(Do this) Return the material word for word. Do not include pictures.

(Data block)
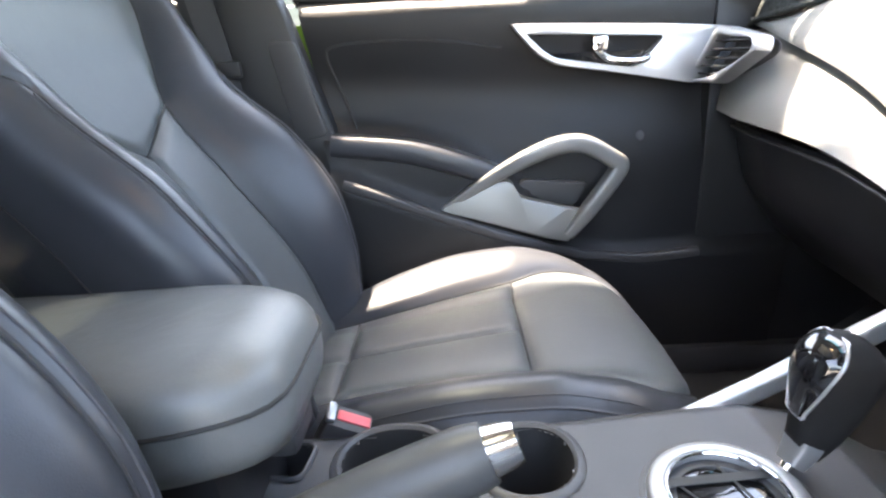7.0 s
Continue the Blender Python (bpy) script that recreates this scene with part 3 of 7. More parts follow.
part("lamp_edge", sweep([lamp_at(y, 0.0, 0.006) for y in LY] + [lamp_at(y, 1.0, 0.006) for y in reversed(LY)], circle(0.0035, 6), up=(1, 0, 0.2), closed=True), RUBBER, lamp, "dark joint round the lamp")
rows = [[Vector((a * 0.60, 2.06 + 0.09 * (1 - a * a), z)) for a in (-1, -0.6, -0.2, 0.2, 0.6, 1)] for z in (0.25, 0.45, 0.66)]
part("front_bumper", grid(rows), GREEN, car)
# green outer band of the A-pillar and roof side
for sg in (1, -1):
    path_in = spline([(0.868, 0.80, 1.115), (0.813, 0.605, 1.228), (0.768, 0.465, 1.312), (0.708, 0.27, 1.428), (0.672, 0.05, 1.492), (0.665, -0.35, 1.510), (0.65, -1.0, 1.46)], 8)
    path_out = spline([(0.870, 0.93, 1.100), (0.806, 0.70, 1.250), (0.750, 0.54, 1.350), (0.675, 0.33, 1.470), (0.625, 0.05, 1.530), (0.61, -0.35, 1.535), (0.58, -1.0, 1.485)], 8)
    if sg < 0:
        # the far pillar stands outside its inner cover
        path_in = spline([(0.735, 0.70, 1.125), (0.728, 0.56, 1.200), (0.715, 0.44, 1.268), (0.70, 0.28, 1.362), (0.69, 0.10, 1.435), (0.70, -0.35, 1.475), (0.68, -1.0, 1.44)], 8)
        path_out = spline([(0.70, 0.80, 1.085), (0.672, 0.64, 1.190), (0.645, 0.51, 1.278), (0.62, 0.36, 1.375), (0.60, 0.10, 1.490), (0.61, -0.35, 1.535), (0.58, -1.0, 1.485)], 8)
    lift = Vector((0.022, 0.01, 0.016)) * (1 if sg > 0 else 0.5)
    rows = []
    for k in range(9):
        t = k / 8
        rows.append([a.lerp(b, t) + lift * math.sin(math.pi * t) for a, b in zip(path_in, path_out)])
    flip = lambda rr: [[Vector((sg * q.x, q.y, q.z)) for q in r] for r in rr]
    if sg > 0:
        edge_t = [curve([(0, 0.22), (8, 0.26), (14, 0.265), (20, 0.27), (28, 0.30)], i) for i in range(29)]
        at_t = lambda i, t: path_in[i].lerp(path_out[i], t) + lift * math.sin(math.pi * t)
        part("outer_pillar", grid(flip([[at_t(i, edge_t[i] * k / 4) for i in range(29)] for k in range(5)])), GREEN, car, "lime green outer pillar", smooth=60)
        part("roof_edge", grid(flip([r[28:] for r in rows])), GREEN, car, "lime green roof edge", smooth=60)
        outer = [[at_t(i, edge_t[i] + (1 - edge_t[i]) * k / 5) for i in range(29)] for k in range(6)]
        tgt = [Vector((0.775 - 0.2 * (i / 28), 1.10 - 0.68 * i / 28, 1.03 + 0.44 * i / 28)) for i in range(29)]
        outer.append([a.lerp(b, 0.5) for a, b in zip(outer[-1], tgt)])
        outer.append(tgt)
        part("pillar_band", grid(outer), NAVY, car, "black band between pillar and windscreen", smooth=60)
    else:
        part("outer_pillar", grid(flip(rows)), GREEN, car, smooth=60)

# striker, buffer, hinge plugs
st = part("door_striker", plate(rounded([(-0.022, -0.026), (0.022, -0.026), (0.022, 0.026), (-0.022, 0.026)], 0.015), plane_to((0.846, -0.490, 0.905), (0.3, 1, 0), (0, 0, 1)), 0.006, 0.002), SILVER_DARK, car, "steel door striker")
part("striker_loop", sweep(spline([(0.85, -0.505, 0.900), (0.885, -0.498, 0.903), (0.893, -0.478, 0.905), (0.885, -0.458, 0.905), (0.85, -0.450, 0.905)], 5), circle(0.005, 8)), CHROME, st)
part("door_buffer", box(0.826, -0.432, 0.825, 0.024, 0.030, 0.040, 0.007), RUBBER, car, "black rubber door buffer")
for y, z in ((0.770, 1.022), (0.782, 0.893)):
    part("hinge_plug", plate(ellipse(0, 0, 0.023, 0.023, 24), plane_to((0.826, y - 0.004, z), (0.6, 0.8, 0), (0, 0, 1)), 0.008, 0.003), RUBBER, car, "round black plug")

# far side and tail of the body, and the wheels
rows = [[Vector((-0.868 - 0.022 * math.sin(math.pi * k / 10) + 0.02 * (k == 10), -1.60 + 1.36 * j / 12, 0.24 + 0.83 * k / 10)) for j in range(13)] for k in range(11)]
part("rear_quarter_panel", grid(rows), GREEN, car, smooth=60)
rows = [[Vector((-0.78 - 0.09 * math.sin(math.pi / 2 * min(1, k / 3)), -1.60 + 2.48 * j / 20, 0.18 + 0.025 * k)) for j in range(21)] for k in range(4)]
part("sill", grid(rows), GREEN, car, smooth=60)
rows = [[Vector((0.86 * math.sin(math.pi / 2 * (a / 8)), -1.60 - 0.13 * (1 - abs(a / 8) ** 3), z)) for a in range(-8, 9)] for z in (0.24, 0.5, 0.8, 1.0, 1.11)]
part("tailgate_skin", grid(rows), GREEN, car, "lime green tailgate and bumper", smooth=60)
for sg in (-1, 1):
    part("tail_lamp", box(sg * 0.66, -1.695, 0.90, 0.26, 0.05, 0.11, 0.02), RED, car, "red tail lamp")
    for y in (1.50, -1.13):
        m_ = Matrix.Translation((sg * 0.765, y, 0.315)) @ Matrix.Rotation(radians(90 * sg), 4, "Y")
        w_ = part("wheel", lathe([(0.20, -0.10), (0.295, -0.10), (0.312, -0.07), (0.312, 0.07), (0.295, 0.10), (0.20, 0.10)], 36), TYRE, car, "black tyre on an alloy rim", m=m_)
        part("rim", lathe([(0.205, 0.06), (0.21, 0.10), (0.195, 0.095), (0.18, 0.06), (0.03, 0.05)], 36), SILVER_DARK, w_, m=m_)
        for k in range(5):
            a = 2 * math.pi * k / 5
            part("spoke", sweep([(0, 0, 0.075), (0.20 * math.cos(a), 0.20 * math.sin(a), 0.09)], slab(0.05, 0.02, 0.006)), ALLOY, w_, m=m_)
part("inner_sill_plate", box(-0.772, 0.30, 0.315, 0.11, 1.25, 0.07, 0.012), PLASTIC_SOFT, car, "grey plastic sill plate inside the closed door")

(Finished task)
7.0 s
Continue the Blender Python (bpy) script that recreates this scene with part 3 of 7. More parts follow.
part("lamp_edge", sweep([lamp_at(y, 0.0, 0.006) for y in LY] + [lamp_at(y, 1.0, 0.006) for y in reversed(LY)], circle(0.0035, 6), up=(1, 0, 0.2), closed=True), RUBBER, lamp, "dark joint round the lamp")
rows = [[Vector((a * 0.60, 2.06 + 0.09 * (1 - a * a), z)) for a in (-1, -0.6, -0.2, 0.2, 0.6, 1)] for z in (0.25, 0.45, 0.66)]
part("front_bumper", grid(rows), GREEN, car)
# green outer band of the A-pillar and roof side
for sg in (1, -1):
    path_in = spline([(0.868, 0.80, 1.115), (0.813, 0.605, 1.228), (0.768, 0.465, 1.312), (0.708, 0.27, 1.428), (0.672, 0.05, 1.492), (0.665, -0.35, 1.510), (0.65, -1.0, 1.46)], 8)
    path_out = spline([(0.870, 0.93, 1.100), (0.806, 0.70, 1.250), (0.750, 0.54, 1.350), (0.675, 0.33, 1.470), (0.625, 0.05, 1.530), (0.61, -0.35, 1.535), (0.58, -1.0, 1.485)], 8)
    if sg < 0:
        # the far pillar stands outside its inner cover
        path_in = spline([(0.735, 0.70, 1.125), (0.728, 0.56, 1.200), (0.715, 0.44, 1.268), (0.70, 0.28, 1.362), (0.69, 0.10, 1.435), (0.70, -0.35, 1.475), (0.68, -1.0, 1.44)], 8)
        path_out = spline([(0.70, 0.80, 1.085), (0.672, 0.64, 1.190), (0.645, 0.51, 1.278), (0.62, 0.36, 1.375), (0.60, 0.10, 1.490), (0.61, -0.35, 1.535), (0.58, -1.0, 1.485)], 8)
    lift = Vector((0.022, 0.01, 0.016)) * (1 if sg > 0 else 0.5)
    rows = []
    for k in range(9):
        t = k / 8
        rows.append([a.lerp(b, t) + lift * math.sin(math.pi * t) for a, b in zip(path_in, path_out)])
    flip = lambda rr: [[Vector((sg * q.x, q.y, q.z)) for q in r] for r in rr]
    if sg > 0:
        edge_t = [curve([(0, 0.22), (8, 0.26), (14, 0.265), (20, 0.27), (28, 0.30)], i) for i in range(29)]
        at_t = lambda i, t: path_in[i].lerp(path_out[i], t) + lift * math.sin(math.pi * t)
        part("outer_pillar", grid(flip([[at_t(i, edge_t[i] * k / 4) for i in range(29)] for k in range(5)])), GREEN, car, "lime green outer pillar", smooth=60)
        part("roof_edge", grid(flip([r[28:] for r in rows])), GREEN, car, "lime green roof edge", smooth=60)
        outer = [[at_t(i, edge_t[i] + (1 - edge_t[i]) * k / 5) for i in range(29)] for k in range(6)]
        tgt = [Vector((0.775 - 0.2 * (i / 28), 1.10 - 0.68 * i / 28, 1.03 + 0.44 * i / 28)) for i in range(29)]
        outer.append([a.lerp(b, 0.5) for a, b in zip(outer[-1], tgt)])
        outer.append(tgt)
        part("pillar_band", grid(outer), NAVY, car, "black band between pillar and windscreen", smooth=60)
    else:
        part("outer_pillar", grid(flip(rows)), GREEN, car, smooth=60)

# striker, buffer, hinge plugs
st = part("door_striker", plate(rounded([(-0.022, -0.026), (0.022, -0.026), (0.022, 0.026), (-0.022, 0.026)], 0.015), plane_to((0.846, -0.490, 0.905), (0.3, 1, 0), (0, 0, 1)), 0.006, 0.002), SILVER_DARK, car, "steel door striker")
part("striker_loop", sweep(spline([(0.85, -0.505, 0.900), (0.885, -0.498, 0.903), (0.893, -0.478, 0.905), (0.885, -0.458, 0.905), (0.85, -0.450, 0.905)], 5), circle(0.005, 8)), CHROME, st)
part("door_buffer", box(0.826, -0.432, 0.825, 0.024, 0.030, 0.040, 0.007), RUBBER, car, "black rubber door buffer")
for y, z in ((0.770, 1.022), (0.782, 0.893)):
    part("hinge_plug", plate(ellipse(0, 0, 0.023, 0.023, 24), plane_to((0.826, y - 0.004, z), (0.6, 0.8, 0), (0, 0, 1)), 0.008, 0.003), RUBBER, car, "round black plug")

# far side and tail of the body, and the wheels
rows = [[Vector((-0.868 - 0.022 * math.sin(math.pi * k / 10) + 0.02 * (k == 10), -1.60 + 1.36 * j / 12, 0.24 + 0.83 * k / 10)) for j in range(13)] for k in range(11)]
part("rear_quarter_panel", grid(rows), GREEN, car, smooth=60)
rows = [[Vector((-0.78 - 0.09 * math.sin(math.pi / 2 * min(1, k / 3)), -1.60 + 2.48 * j / 20, 0.18 + 0.025 * k)) for j in range(21)] for k in range(4)]
part("sill", grid(rows), GREEN, car, smooth=60)
rows = [[Vector((0.86 * math.sin(math.pi / 2 * (a / 8)), -1.60 - 0.13 * (1 - abs(a / 8) ** 3), z)) for a in range(-8, 9)] for z in (0.24, 0.5, 0.8, 1.0, 1.11)]
part("tailgate_skin", grid(rows), GREEN, car, "lime green tailgate and bumper", smooth=60)
for sg in (-1, 1):
    part("tail_lamp", box(sg * 0.66, -1.695, 0.90, 0.26, 0.05, 0.11, 0.02), RED, car, "red tail lamp")
    for y in (1.50, -1.13):
        m_ = Matrix.Translation((sg * 0.765, y, 0.315)) @ Matrix.Rotation(radians(90 * sg), 4, "Y")
        w_ = part("wheel", lathe([(0.20, -0.10), (0.295, -0.10), (0.312, -0.07), (0.312, 0.07), (0.295, 0.10), (0.20, 0.10)], 36), TYRE, car, "black tyre on an alloy rim", m=m_)
        part("rim", lathe([(0.205, 0.06), (0.21, 0.10), (0.195, 0.095), (0.18, 0.06), (0.03, 0.05)], 36), SILVER_DARK, w_, m=m_)
        for k in range(5):
            a = 2 * math.pi * k / 5
            part("spoke", sweep([(0, 0, 0.075), (0.20 * math.cos(a), 0.20 * math.sin(a), 0.09)], slab(0.05, 0.02, 0.006)), ALLOY, w_, m=m_)
part("inner_sill_plate", box(-0.772, 0.30, 0.315, 0.11, 1.25, 0.07, 0.012), PLASTIC_SOFT, car, "grey plastic sill plate inside the closed door")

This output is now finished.